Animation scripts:
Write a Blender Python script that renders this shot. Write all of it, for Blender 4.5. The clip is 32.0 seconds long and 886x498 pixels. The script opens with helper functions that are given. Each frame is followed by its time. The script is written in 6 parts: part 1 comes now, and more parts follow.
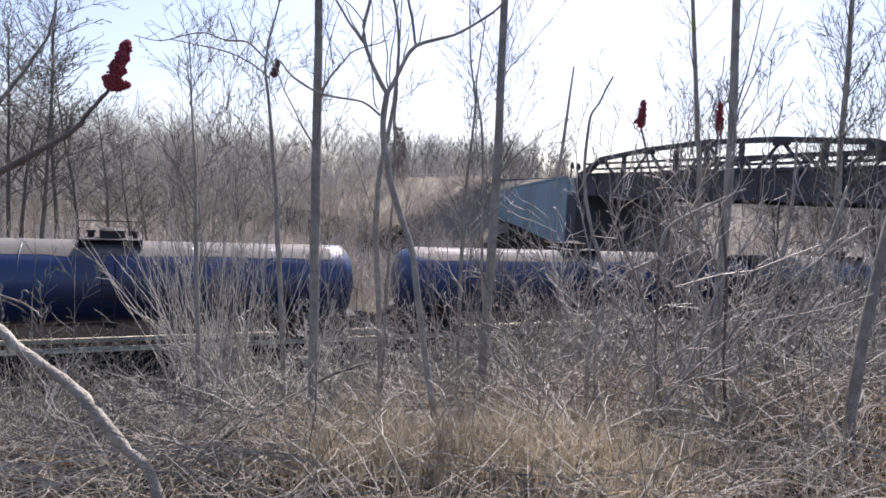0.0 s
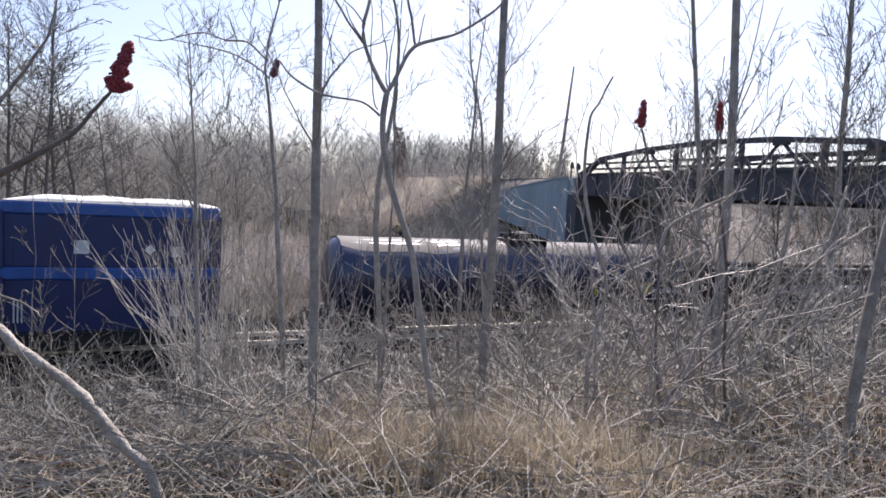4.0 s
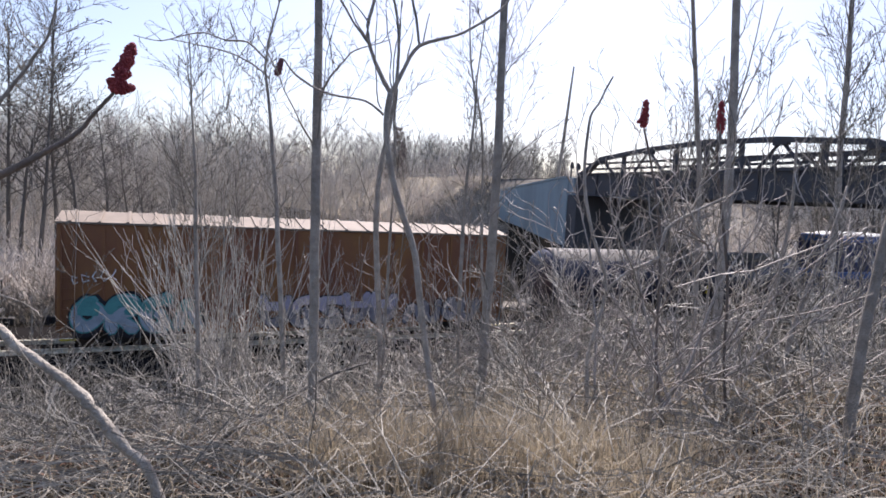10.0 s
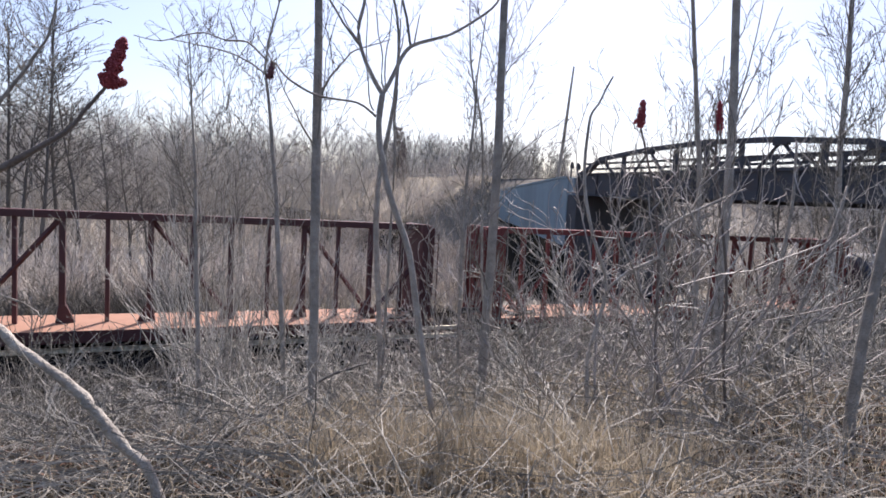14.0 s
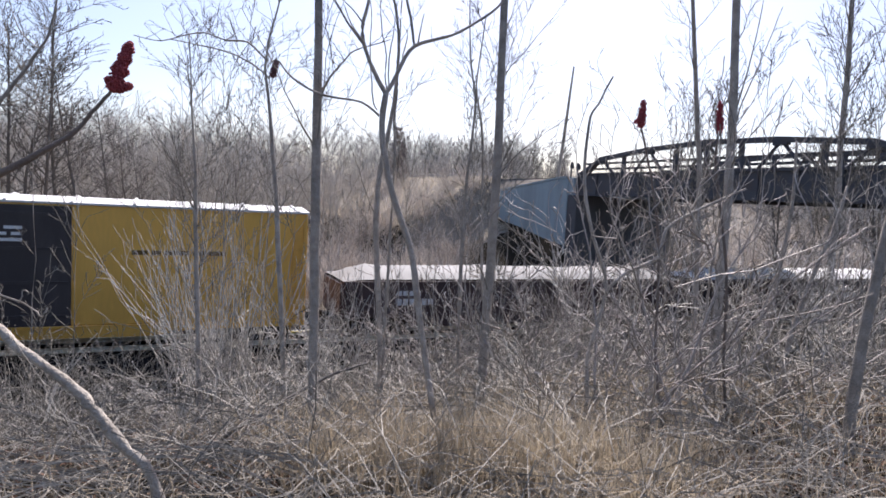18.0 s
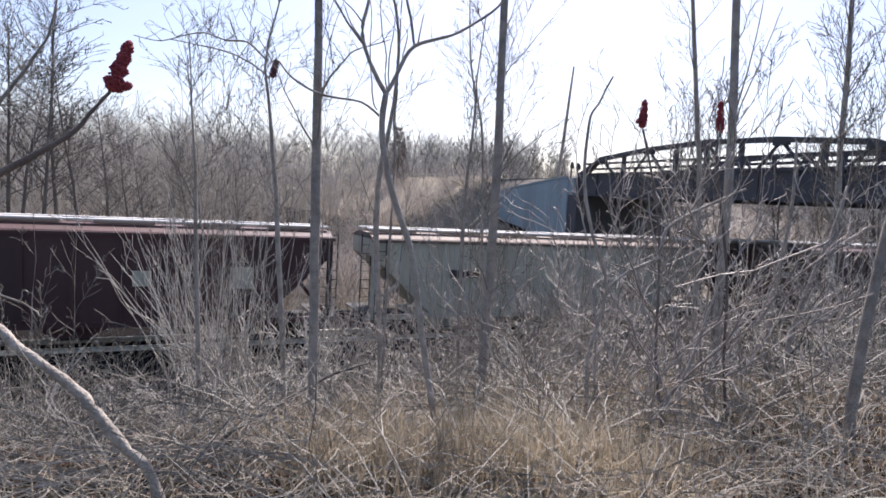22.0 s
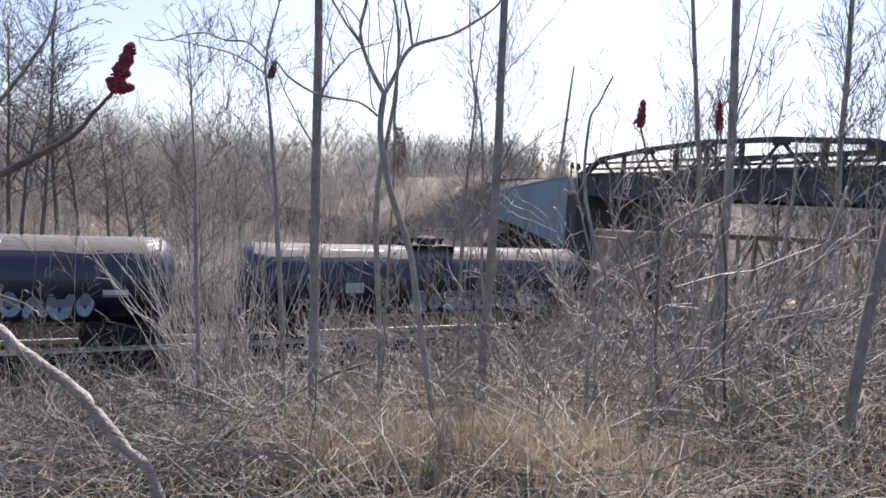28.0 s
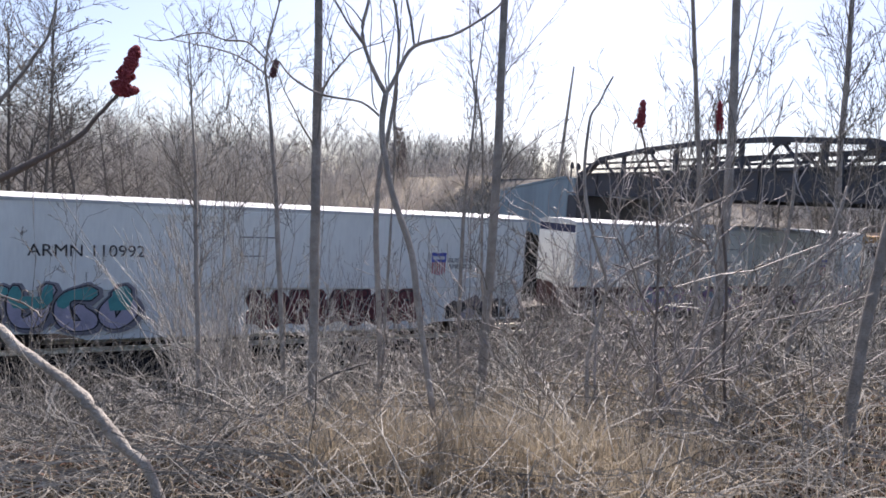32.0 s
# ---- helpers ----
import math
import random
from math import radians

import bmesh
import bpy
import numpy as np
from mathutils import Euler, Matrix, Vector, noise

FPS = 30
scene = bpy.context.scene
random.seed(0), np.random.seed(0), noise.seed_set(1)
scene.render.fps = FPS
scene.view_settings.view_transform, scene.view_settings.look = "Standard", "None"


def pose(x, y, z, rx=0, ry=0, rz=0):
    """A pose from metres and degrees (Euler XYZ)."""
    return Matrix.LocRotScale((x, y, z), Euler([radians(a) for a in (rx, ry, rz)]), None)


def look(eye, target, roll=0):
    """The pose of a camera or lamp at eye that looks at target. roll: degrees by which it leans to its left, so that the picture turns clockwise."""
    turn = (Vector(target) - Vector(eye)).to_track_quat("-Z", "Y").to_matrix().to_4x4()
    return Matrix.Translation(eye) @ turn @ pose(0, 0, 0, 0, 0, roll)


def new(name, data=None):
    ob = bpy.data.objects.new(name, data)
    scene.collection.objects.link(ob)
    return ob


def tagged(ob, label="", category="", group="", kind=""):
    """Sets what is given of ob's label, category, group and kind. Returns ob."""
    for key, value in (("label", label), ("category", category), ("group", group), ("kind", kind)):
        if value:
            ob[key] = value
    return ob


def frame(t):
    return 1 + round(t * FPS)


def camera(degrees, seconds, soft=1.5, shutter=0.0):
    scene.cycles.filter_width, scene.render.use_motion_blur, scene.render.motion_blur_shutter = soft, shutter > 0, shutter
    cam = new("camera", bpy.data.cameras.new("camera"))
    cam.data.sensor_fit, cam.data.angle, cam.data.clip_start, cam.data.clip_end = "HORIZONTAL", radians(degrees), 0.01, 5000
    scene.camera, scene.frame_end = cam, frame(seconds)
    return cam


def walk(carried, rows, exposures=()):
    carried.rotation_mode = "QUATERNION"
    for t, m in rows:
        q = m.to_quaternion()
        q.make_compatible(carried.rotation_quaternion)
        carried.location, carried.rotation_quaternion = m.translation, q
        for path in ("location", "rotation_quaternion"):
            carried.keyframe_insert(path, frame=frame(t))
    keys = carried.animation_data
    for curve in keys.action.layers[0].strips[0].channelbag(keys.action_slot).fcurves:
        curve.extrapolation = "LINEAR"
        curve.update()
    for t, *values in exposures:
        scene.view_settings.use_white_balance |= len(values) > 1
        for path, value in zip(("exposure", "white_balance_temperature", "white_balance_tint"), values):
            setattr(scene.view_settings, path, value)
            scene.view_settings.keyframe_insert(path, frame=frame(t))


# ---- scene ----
# Plan: x runs along the railway in the train's direction, y away from the camera's bank, z = 0 at rail top.
EYE = (0.0, 0.0, 5.94)
AIM = (0.4092, 0.9089, -0.0805)
cam = camera(71.14, 32.0, soft=1.7, shutter=0.0)
stand = look(EYE, [EYE[i] + AIM[i] for i in range(3)], 3.27)
walk(cam, [(0.0, stand), (32.0, stand)], exposures=[(0.0, 0.76, 6200.0, 21.0), (32.0, 0.76, 6200.0, 21.0)])

# ---- light ----
SUN_TURN, SUN_HIGH = radians(33.0), radians(51.0)   # from +y towards +x, above the horizon
world = bpy.data.worlds.new("sky")
scene.world = world
world.use_nodes = True
wn = world.node_tree.nodes
sky = wn.new("ShaderNodeTexSky")
sky.sky_type, sky.sun_disc = "NISHITA", False
sky.sun_elevation, sky.sun_rotation = SUN_HIGH, SUN_TURN
sky.air_density, sky.dust_density, sky.ozone_density = 1.0, 1.8, 1.2
world.node_tree.links.new(sky.outputs[0], wn["Background"].inputs[0])
wn["Background"].inputs[1].default_value = 0.105
sun = new("sun", bpy.data.lights.new("sun", "SUN"))
sun.data.energy, sun.data.angle, sun.data.color = 4.6, radians(0.6), (1.0, 0.94, 0.85)
sun_dir = Vector((math.sin(SUN_TURN) * math.cos(SUN_HIGH), math.cos(SUN_TURN) * math.cos(SUN_HIGH), math.sin(SUN_HIGH)))
sun.matrix_world = look(sun_dir * 60, (0, 0, 0))


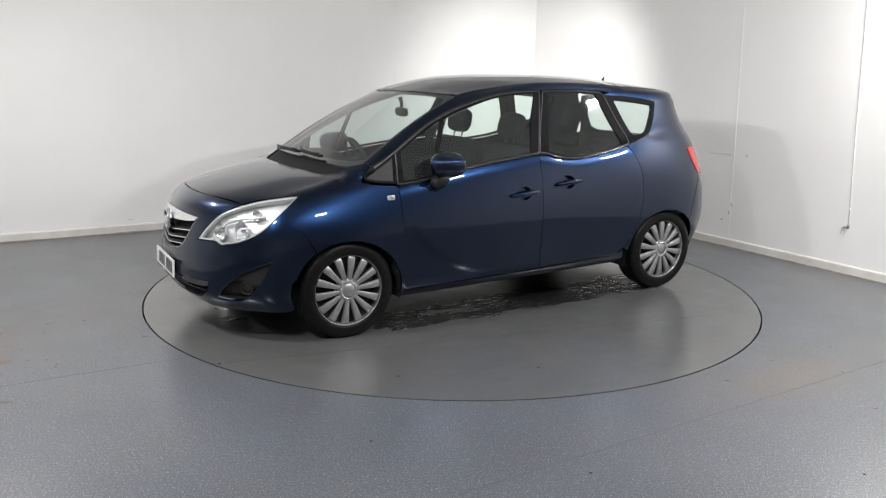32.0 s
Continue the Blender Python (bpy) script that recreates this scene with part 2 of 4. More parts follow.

- _Do this_: Will you return exactly the lines above from the one with "# ---- helpers" down to the one with "scene.render.fps = FPS", counting both as part of the range?

- _Task output_:
# ---- helpers ----
import math
import random
from math import radians

import bmesh
import bpy
import numpy as np
from mathutils import Euler, Matrix, Vector, noise

FPS = 30
scene = bpy.context.scene
random.seed(0), np.random.seed(0), noise.seed_set(1)
scene.render.fps = FPS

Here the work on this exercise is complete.